[DATA EXTRACT]

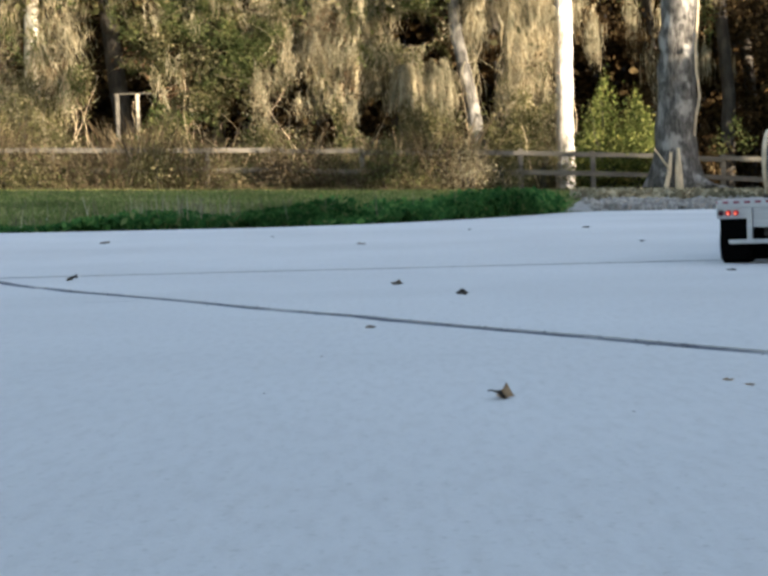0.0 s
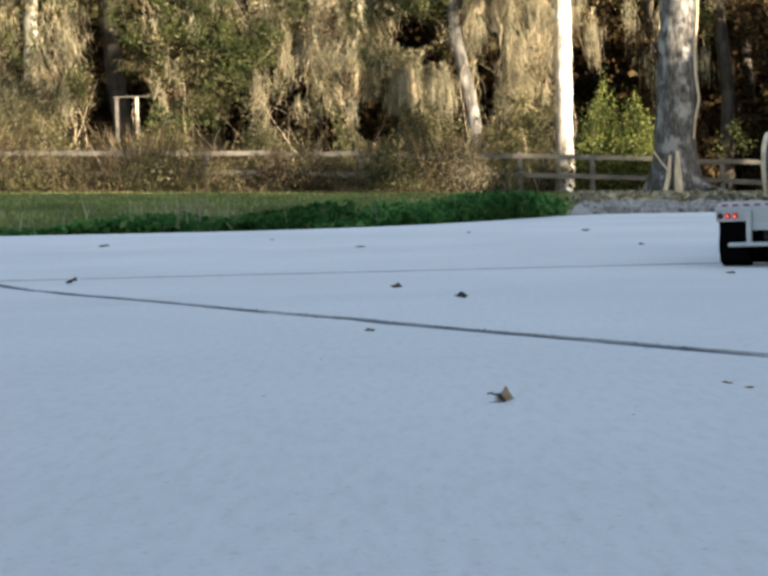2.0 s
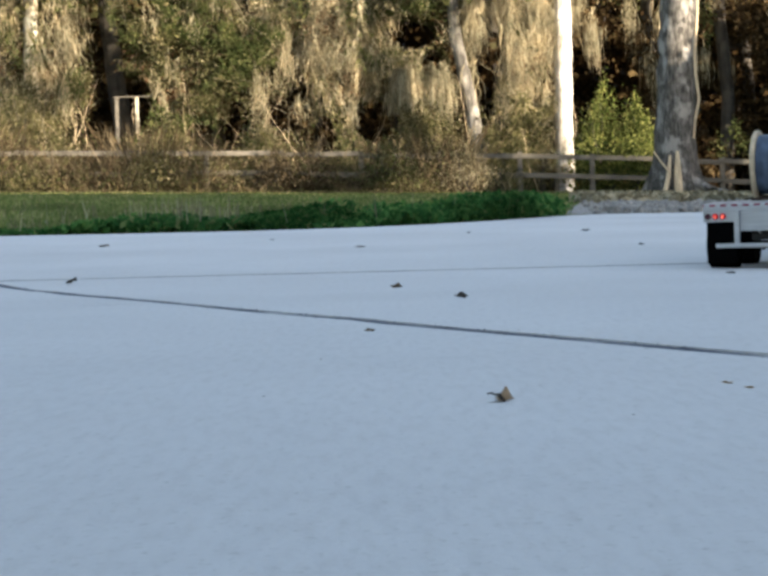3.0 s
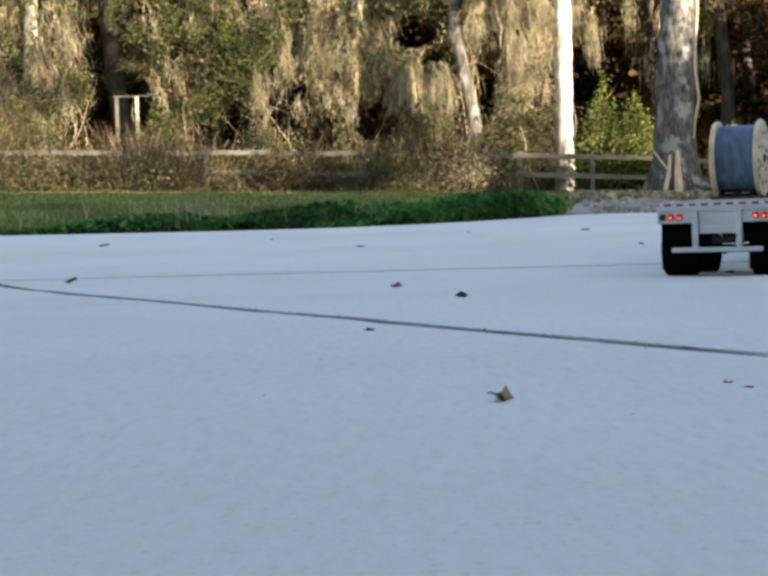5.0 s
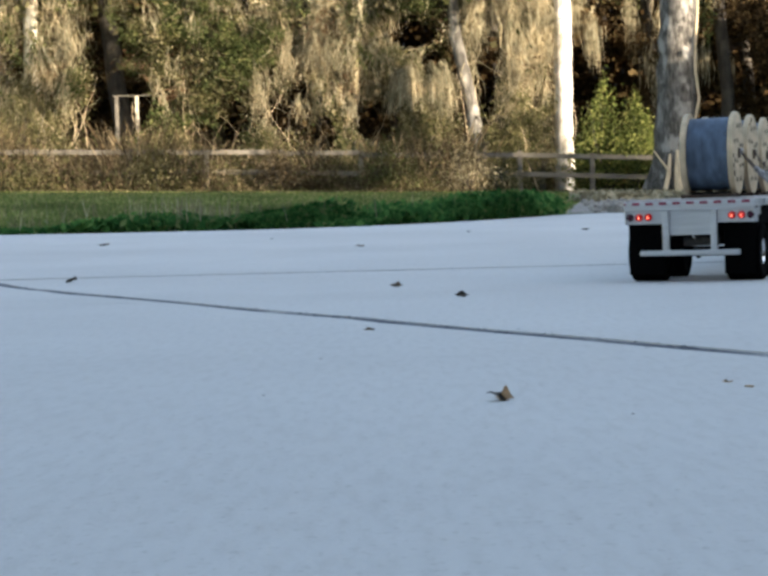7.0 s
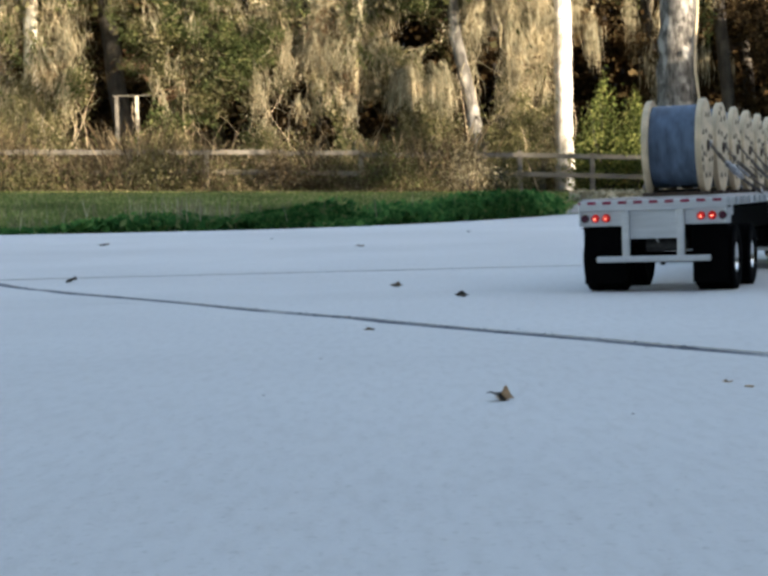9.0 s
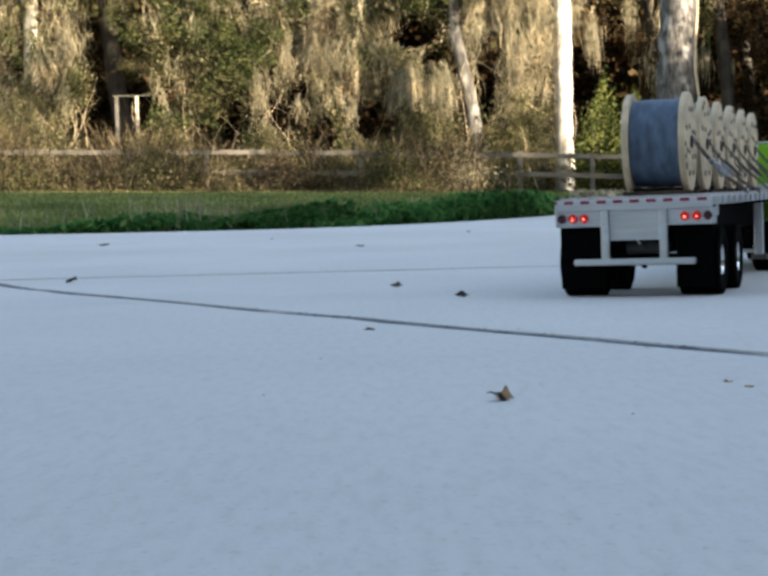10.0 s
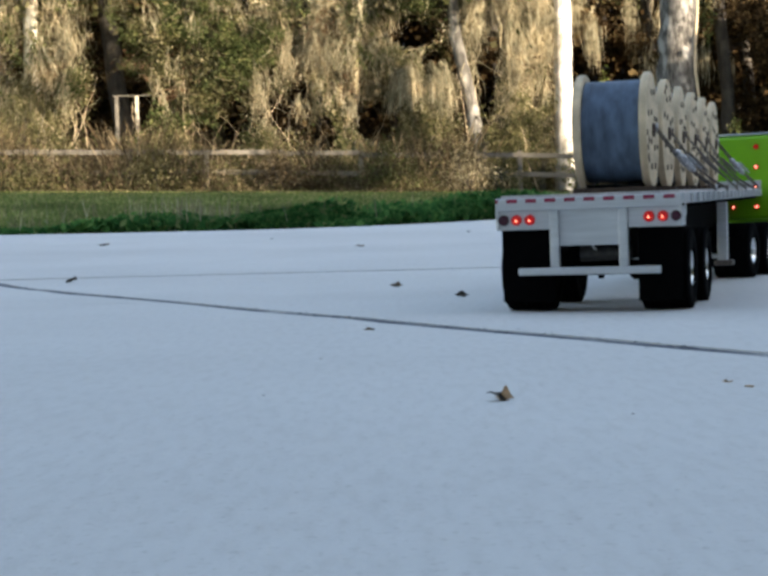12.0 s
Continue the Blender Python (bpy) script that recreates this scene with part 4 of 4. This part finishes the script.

[PROBLEM DESCRIPTION]
Set the pictures aside and transcribe the data above exactly.

[FINAL RESULT]
0.0 s
2.0 s
3.0 s
5.0 s
7.0 s
9.0 s
10.0 s
12.0 s
Continue the Blender Python (bpy) script that recreates this scene with part 4 of 4. This part finishes the script.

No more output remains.